>> Start THE INPUT
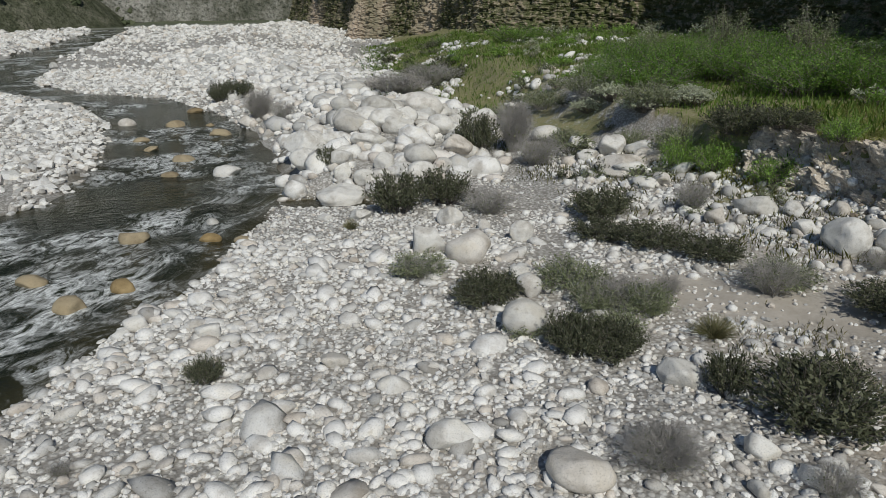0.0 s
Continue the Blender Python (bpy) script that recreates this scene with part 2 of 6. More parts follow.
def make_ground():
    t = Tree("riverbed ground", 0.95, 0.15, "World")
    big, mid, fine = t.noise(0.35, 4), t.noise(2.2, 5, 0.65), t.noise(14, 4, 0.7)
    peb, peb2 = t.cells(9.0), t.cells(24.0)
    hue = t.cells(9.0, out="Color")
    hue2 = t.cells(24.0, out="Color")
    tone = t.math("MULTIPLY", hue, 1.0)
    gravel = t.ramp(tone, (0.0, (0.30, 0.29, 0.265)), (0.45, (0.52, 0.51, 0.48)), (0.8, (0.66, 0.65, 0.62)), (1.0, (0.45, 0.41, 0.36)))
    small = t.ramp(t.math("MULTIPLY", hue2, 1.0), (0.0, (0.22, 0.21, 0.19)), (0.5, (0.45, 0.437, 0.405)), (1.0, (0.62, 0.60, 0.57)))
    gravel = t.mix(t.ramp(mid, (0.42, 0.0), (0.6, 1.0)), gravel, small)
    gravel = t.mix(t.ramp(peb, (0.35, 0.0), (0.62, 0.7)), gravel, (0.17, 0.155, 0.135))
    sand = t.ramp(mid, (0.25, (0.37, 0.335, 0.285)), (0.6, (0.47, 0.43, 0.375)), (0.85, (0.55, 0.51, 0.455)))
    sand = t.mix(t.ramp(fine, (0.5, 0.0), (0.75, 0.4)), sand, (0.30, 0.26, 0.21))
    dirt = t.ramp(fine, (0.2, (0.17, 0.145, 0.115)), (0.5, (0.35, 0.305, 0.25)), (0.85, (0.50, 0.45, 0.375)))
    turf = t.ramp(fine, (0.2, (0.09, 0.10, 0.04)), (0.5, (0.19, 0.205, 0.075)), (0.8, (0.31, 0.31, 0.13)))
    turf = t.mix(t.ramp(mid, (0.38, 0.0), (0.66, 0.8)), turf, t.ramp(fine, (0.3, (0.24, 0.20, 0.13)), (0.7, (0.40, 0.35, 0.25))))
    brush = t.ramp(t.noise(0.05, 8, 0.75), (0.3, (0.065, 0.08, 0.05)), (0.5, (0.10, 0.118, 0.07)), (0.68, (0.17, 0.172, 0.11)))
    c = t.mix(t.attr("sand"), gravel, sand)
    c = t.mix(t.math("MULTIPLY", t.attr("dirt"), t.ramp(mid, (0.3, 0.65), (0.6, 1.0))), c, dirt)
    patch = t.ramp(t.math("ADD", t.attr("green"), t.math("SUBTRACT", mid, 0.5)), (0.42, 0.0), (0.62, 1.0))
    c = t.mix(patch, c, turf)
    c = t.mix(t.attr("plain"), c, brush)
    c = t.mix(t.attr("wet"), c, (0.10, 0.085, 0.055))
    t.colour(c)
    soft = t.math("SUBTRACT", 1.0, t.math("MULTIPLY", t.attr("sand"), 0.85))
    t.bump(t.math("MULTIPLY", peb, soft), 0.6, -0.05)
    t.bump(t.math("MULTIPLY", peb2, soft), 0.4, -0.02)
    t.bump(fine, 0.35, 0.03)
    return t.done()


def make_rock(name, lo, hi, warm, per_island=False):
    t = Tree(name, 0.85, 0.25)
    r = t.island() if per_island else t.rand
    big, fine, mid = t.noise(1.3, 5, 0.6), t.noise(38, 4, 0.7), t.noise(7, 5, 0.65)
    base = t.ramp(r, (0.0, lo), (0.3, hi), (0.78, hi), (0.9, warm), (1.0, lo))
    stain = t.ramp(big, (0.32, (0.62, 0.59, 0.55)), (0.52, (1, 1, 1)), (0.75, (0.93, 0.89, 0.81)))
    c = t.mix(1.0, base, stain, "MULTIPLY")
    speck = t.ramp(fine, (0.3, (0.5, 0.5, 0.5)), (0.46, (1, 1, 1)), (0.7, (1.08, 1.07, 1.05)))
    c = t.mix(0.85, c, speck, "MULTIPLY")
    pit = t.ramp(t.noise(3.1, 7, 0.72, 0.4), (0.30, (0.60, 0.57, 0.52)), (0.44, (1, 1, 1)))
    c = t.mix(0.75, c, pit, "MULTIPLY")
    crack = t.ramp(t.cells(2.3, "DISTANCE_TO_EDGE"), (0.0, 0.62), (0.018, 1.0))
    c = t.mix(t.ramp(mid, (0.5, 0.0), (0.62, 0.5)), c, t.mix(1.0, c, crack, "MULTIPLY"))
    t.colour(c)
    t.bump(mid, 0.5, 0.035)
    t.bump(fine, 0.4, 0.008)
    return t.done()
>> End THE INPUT
>> Start THE INPUT
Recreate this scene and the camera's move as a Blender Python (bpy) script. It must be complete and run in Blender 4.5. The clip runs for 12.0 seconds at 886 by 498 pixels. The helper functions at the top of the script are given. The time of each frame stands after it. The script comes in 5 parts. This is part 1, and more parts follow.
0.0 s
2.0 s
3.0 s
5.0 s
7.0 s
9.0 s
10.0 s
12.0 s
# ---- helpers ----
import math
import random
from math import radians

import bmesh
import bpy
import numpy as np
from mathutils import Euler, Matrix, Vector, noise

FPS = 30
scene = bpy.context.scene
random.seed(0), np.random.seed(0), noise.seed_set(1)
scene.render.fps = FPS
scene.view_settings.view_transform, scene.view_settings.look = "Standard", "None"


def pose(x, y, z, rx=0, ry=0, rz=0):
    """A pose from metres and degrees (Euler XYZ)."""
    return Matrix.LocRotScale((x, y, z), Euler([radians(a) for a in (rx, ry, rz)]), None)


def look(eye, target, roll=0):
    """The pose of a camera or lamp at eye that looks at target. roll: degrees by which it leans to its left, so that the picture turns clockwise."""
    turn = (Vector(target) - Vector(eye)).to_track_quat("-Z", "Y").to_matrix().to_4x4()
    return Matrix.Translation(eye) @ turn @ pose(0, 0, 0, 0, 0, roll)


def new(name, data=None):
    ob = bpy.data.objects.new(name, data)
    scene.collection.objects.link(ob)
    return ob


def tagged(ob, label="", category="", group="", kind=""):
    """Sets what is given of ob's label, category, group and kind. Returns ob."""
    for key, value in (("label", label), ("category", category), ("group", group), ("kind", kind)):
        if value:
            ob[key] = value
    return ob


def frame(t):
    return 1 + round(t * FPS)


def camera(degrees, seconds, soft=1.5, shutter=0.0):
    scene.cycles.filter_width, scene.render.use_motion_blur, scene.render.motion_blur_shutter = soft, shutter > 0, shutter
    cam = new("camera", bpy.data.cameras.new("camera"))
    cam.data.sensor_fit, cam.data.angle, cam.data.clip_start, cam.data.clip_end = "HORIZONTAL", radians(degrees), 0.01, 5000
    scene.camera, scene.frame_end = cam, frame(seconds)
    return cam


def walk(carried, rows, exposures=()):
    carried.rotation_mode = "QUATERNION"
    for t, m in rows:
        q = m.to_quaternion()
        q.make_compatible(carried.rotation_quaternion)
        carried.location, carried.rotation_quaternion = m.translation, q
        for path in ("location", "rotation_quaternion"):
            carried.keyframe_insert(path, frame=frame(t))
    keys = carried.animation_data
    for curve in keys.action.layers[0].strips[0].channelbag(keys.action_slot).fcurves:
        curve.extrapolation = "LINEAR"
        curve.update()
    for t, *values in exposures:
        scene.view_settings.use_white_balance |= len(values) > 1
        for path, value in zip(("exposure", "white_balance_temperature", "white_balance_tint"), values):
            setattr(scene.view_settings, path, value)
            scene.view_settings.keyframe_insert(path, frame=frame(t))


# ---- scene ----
>> End THE INPUT
▶ [TASK PROMPT]: As listed above, the lines from the line with "for curve in" to the line with "# ---- scene" are to be echoed exactly, with both ends included and nothing added.

▶ [THE OUTPUT]:
    for curve in keys.action.layers[0].strips[0].channelbag(keys.action_slot).fcurves:
        curve.extrapolation = "LINEAR"
        curve.update()
    for t, *values in exposures:
        scene.view_settings.use_white_balance |= len(values) > 1
        for path, value in zip(("exposure", "white_balance_temperature", "white_balance_tint"), values):
            setattr(scene.view_settings, path, value)
            scene.view_settings.keyframe_insert(path, frame=frame(t))


# ---- scene ----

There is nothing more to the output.